Segundo ele, há três novos pedidos do medicamento para pacientes no SUS, que vão entrar em um protocolo de exames e atendimentos. Esse protocolo estabeleceu um fluxo específico para o tratamento da doença na rede pública. A estimativa do ministro é que mais de 100 pacientes com recomendação para o uso do remédio sejam atendidos nos próximos anos. “A expectativa é incluir, em dois anos, entre 130, 135, 140 casos. Isso aí pela projeção e estatística”, informou.

De acordo com o Ministério da Saúde, com a incorporação do Zolgensma, o SUS passará a ofertar  todas as terapias modificadoras da AME tipo 1.

Segundo dados do Instituto Brasileiro de Geografia e Estatística (IBGE), entre os 2,8 milhões de brasileiros nascidos vivos em 2023, cerca de 287 foram diagnosticados com a doença. Na prática, o tratamento faz uso do medicamento substituindo a função de um gene ausente ou que não está funcionando corretamente.
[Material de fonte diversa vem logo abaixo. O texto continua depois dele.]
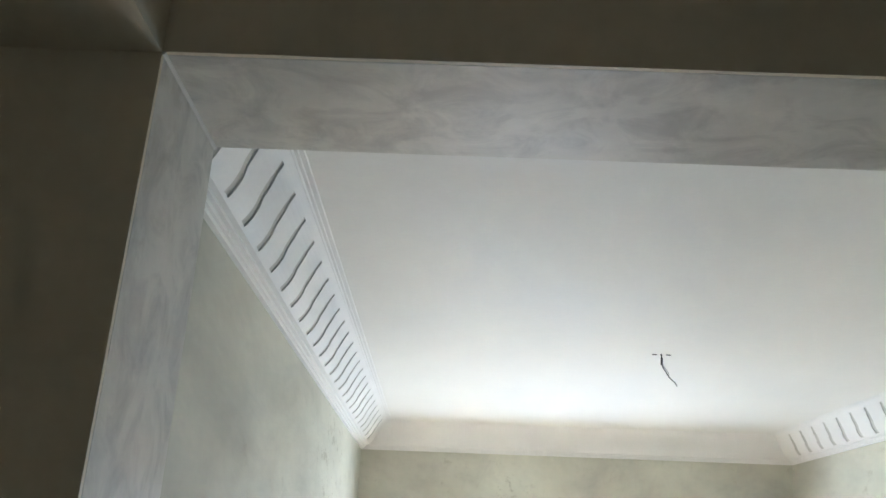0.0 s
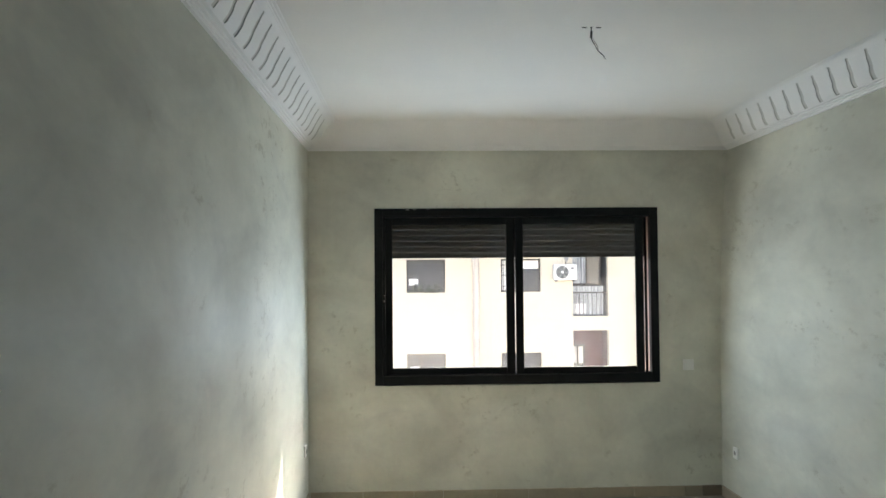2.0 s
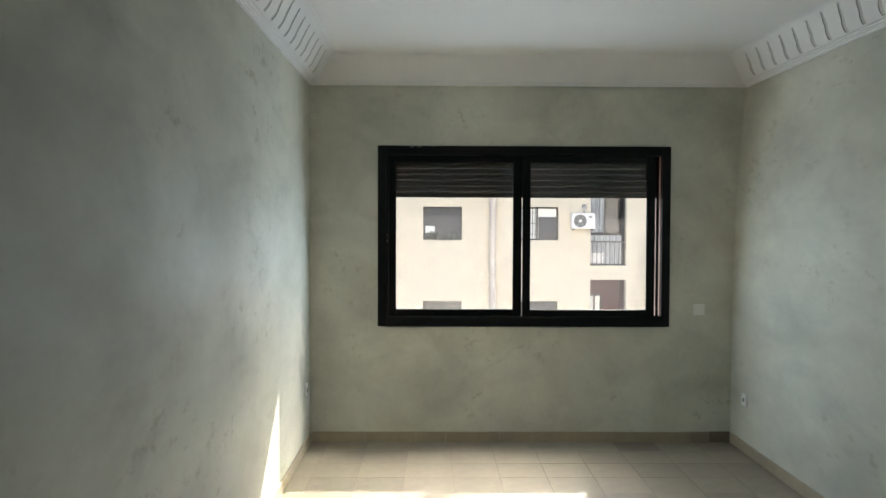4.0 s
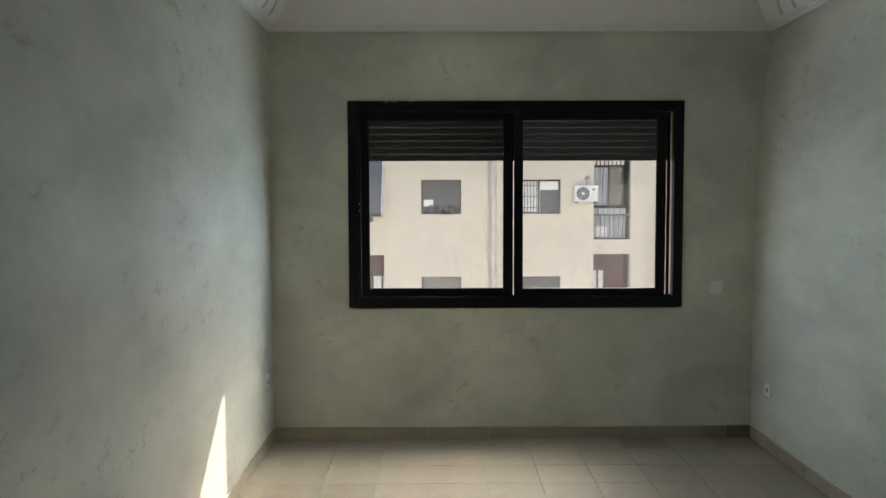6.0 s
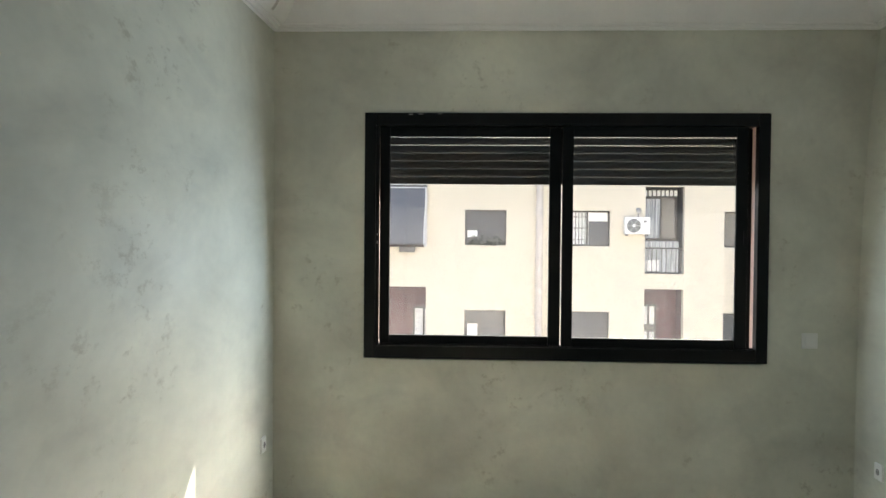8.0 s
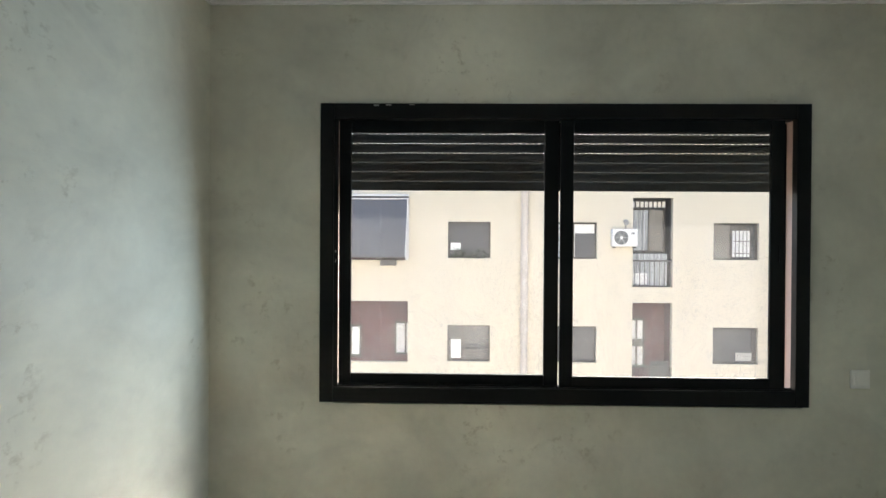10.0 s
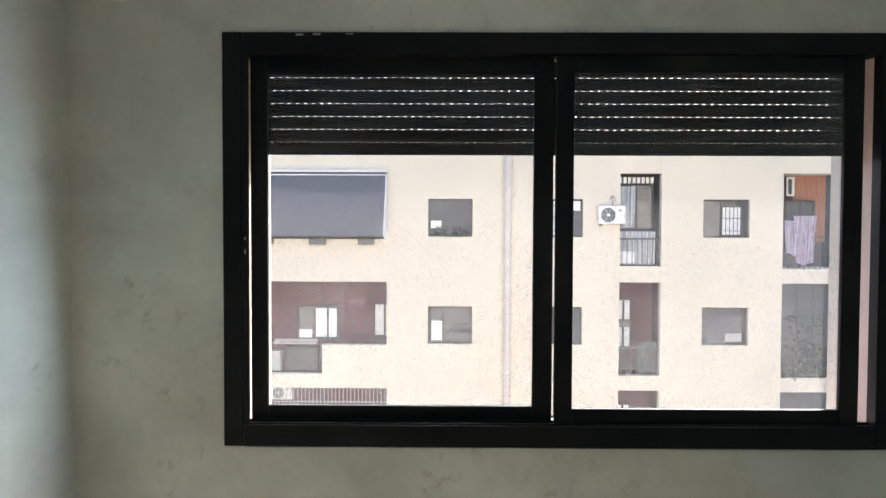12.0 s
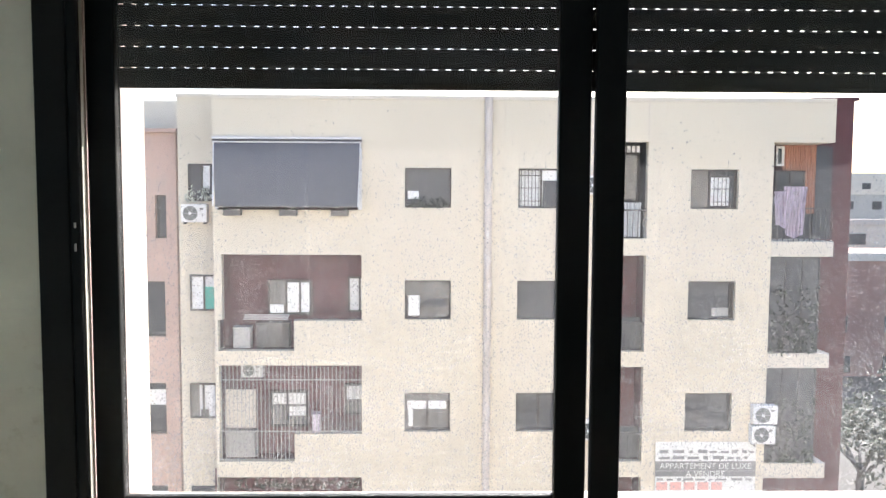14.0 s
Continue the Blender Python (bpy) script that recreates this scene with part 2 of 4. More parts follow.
    l.new(dm.outputs[0], mx.inputs[2])
    l.new(mx.outputs[0], out.inputs["Surface"])
    return m


GLASS = dirty_glass()


# ---- mesh helpers ----
def box(bm, x0, x1, y0, y1, z0, z1, bevel=0.0):
    v = [bm.verts.new((x, y, z)) for x in (x0, x1) for y in (y0, y1) for z in (z0, z1)]
    f = [bm.faces.new([v[i] for i in q]) for q in ((0, 1, 3, 2), (4, 6, 7, 5), (0, 4, 5, 1), (2, 3, 7, 6), (0, 2, 6, 4), (1, 5, 7, 3))]
    if bevel:
        e = list({e for q in f for e in q.edges})
        bmesh.ops.bevel(bm, geom=e, offset=bevel, segments=2, affect="EDGES", profile=0.5)
    return bm


def quad(bm, *pts):
    return bm.faces.new([bm.verts.new(p) for p in pts])


def cyl(bm, a, b, r, seg=12, r2=None):
    a, b = Vector(a), Vector(b)
    m = Matrix.Translation((a + b) / 2) @ (b - a).to_track_quat("Z", "Y").to_matrix().to_4x4()
    bmesh.ops.create_cone(bm, cap_ends=True, segments=seg, radius1=r, radius2=r if r2 is None else r2, depth=(b - a).length, matrix=m)
    return bm


def link(name, bm, material, parent=None, label=""):
    bmesh.ops.recalc_face_normals(bm, faces=bm.faces)
    me = bpy.data.meshes.new(name)
    bm.to_mesh(me)
    bm.free()
    me.materials.append(material)
    ob = new(name, me)
    if parent:
        ob.parent = parent
    if label:
        tagged(ob, label=label)
    return ob


def part(name, bm, material, parent, label=""):
    return link(name, bm, material, parent, label)


def structure(name, bm, material, label=""):
    return tagged(link(name, bm, material), label=label, category=name.split("_")[0], kind="structure")


def thing(name, label, category, at=(0, 0, 0), group=""):
    ob = new(name)
    ob.empty_display_size = 0.1
    ob.location = at
    return tagged(ob, label=label, category=category, group=group)


def boxes(*rows, bevel=0.0):
    bm = bmesh.new()
    for r in rows:
        box(bm, *r, bevel=bevel)
    return bm


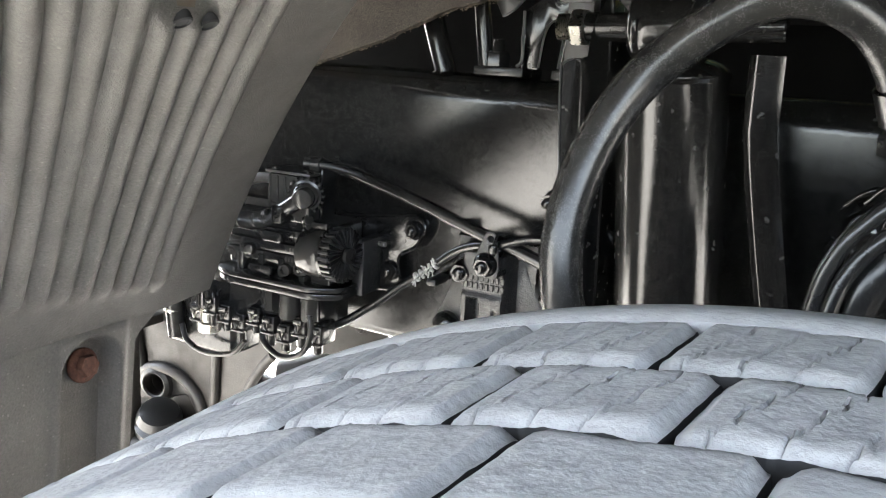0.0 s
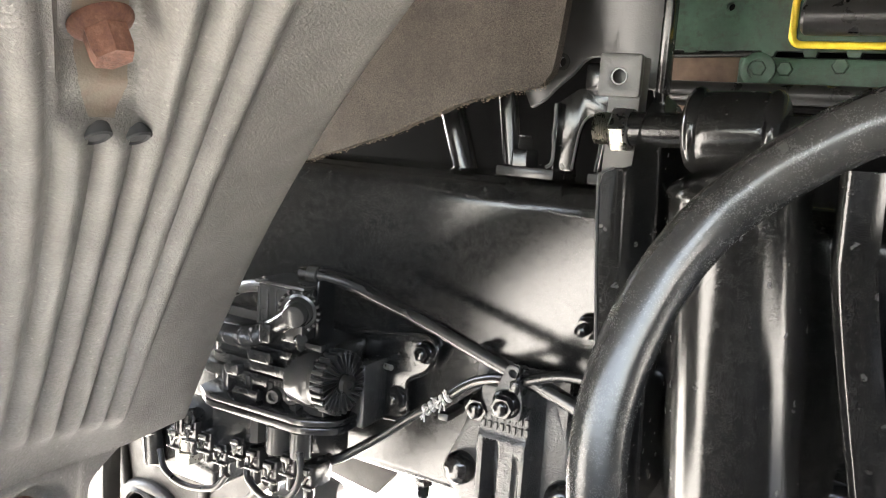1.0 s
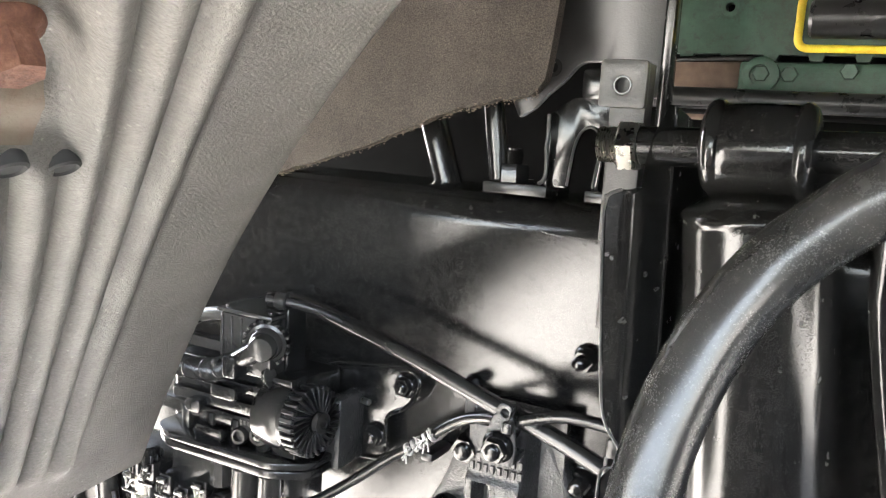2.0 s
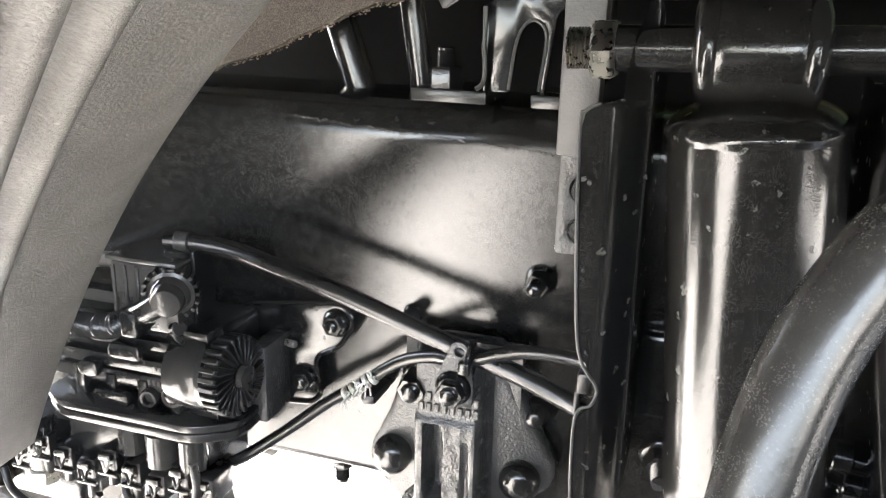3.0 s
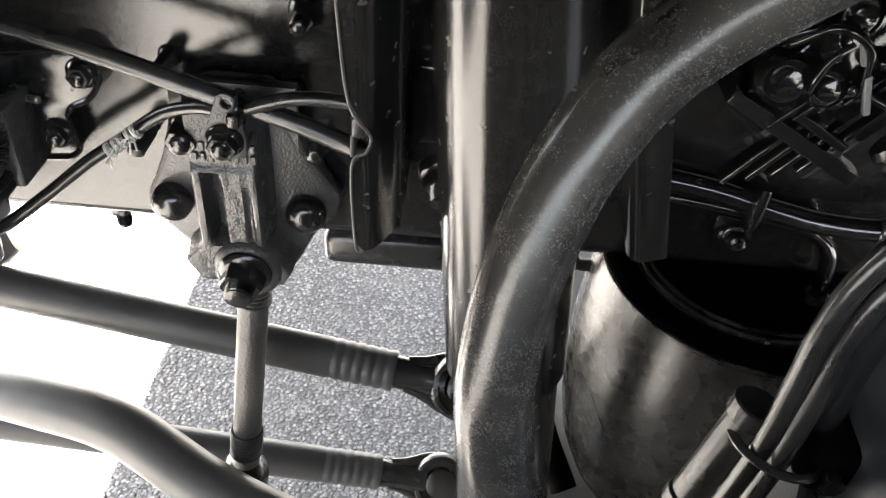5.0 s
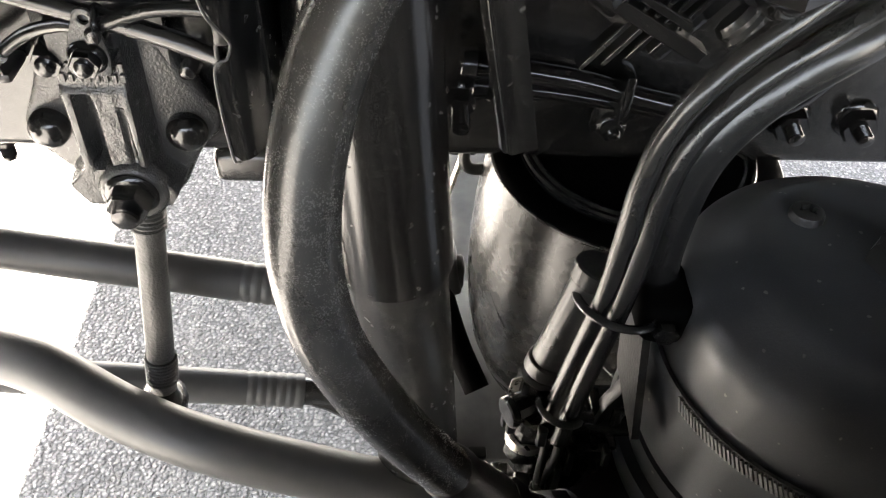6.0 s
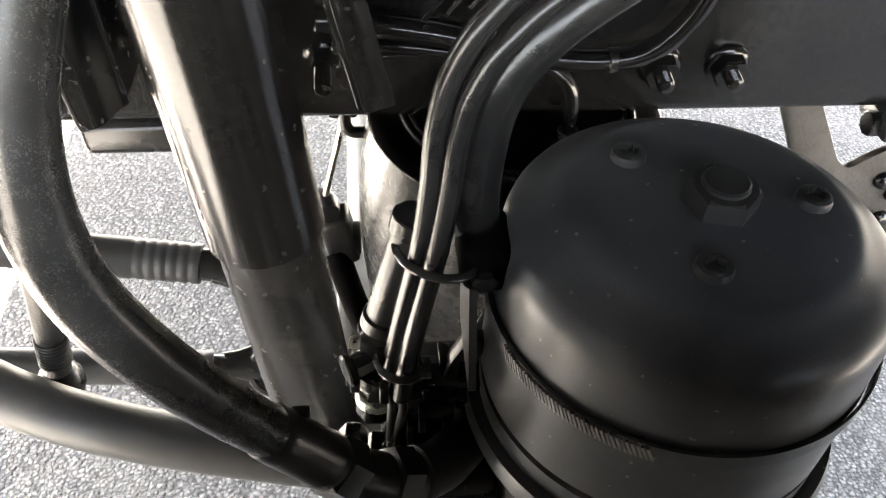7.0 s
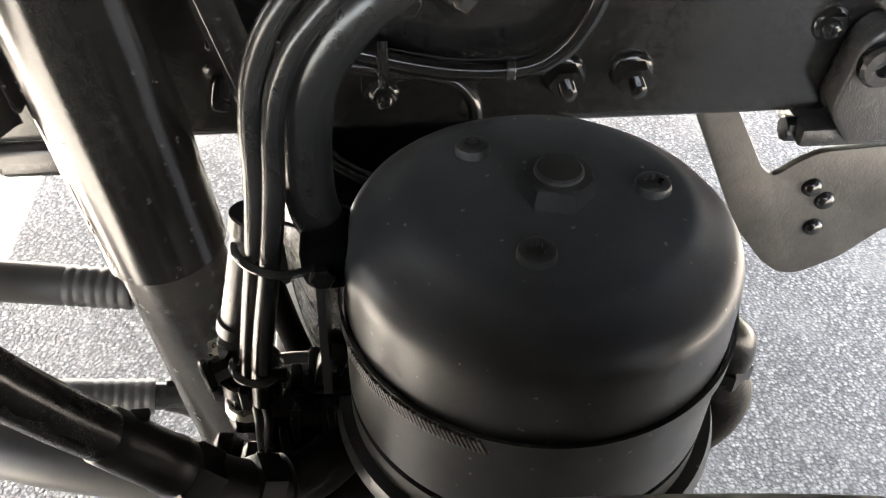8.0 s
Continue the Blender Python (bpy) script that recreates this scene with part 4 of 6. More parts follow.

A doença rara afeta os movimentos do corpo e a respiração.

Protocolo para o tratamento

Para iniciar o tratamento, a família do paciente deve procurar um dos 28 serviços de referência para terapia gênica de AME, presentes no Distrito Federal e nos estados de Alagoas, Bahia, Ceará, Espírito Santo, Goiás, Minas Gerais, Mato Grosso, Pará, Paraíba, Pernambuco, Piauí, Paraná, Rio de Janeiro, Rio Grande do Norte, Rio Grande do Sul, Santa Catarina e São Paulo.

O paciente será acolhido e passará por uma triagem orientada pelo Protocolo Clínico e Diretrizes Terapêuticas para Atrofia Muscular Espinhal 5q Tipos 1 e 2, estabelecido pelo Ministério da Saúde. Antes do acordo, o Zolgensma era ofertado pelo Ministério da Saúde em cumprimento a mais de 160 ações judiciais.